At 19, Vishniac got into “busking” or street-performing, but when she set her hair aflame working as a fire-eater, a friend introduced her to this less perilous alternative.
“I have been a human statue on and off for about five years now,” Vishniac says. “I’m a little soft-spoken and awkward in person, and mentioning my profession at parties makes people mistake me for someone much more interesting than myself. But with a job like mine, being boring might be the best way to stay sane. I’m proud that I’ve remained grounded despite the nonstop curiosity of strangers.”
You may have spotted Vishniac covered in metallic make up as a witch at last month’s Dorchester Open Studios. Previous other recent neighborhood appearances include ones at the Irish Heritage Festival in Adams Village, at the Dorchester Day parade even at local birthday parties.
Her work has taken her as far afield as Florida, but lately she’s been taking her still-life act to Provincetown in the summer.

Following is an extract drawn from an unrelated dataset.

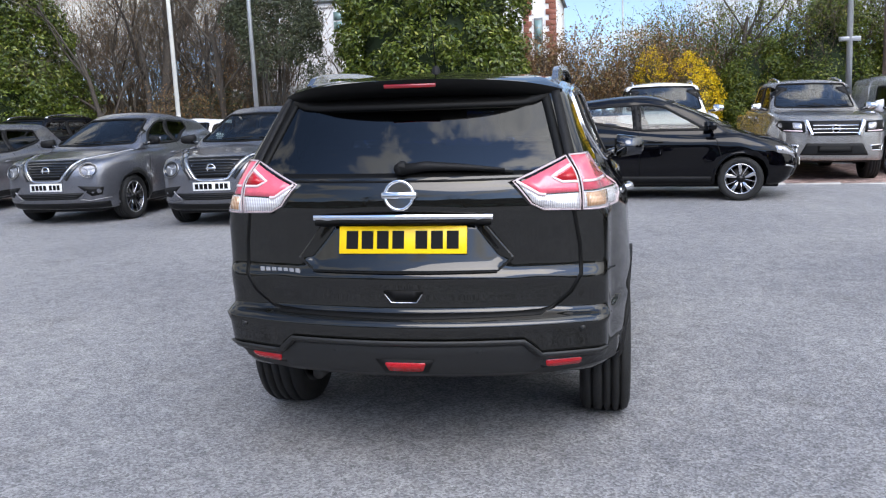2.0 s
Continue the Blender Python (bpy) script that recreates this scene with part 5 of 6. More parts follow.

Sitting or standing stock-still at the prime location at the corner of Commercial and Ryder streets in P-town, Vishniac each season appears as a different character, like Rosie the Riveter or a hobo that plays her harmonica when tipped.
In fact it was at that busy intersection that Vishniac became embroiled in a squabble with another street performer that landed her on the front page of the Boston Globe – and in federal court.
The Globe began its report, noting “It is a dispute made in kitsch culture heaven: a mime versus an Elvis impersonator.”
For Vishniac the incident was anything but amusing. At her regular spot on July 12, 2009, she was accosted by Raymond Sitar, a 67-year-old retired Connecticut lawyer who decided her time was up and demanded she make way for his Elvis tribute act. Vishniac contends that among other behavior intended to break her concentration and divert tippers to himself, Sitar “snuck up on me while I was working and grabbed my rear end.’’
Accusations and counter accusations kept escalating, with Sitar getting arrested. The former attorney countered with a lawsuit for $100,000 in damages, alleging “libel, slander, and malicious prosecution.”
Today Vishniac tells the Reporter, “So far it’s cost me ten thousand which I don’t think I’ll get back. It’s so sad to me that the courts allow people with law degrees to use the system to do this to people, but I’ve learned a lot from the experience. At first I was crying a lot and having nightmares about spending the rest of my life trying to pay it off or going bankrupt. Now I just focus on my work and my book.”
The book to which she refers is her projected scholarly study of human statues and related art forms, a pursuit that does more than keep her mind off how she could pay $100,000 on a statue’s salary.
She observes, “Within the mind of a successful living statue lies a surprising amount of technical knowledge concerning crowd control, costuming, and makeup, a vast store of experience. It isn’t at all surprising that a statue should write in depth about statues – what’s surprising is that none has done it yet.
“My mission in my research has been largely to preserve for posterity information about the performance art that has been the overriding passion of my adult life, one with which much of European culture has been obsessed for many centuries. I’d like to do justice to the living statue by giving it a history and a context. The end product is not meant to be a definitive study of all things statue by any means, but rather a tentative first step. I’m not the usual kind of scholar – I’ve dropped out of school three times. It’s likely that I won’t get everything right, but I invite people to patch up the holes in my account and build off of my work.”
Meanwhile, look for an even newer statue than the “Sleeping Moon” at the Peabody Square tree lighting ceremony or at Downtown Crossing/Boston Common during the holiday season. Loads of pictures and information about living statues at her website cadyvishniac.com.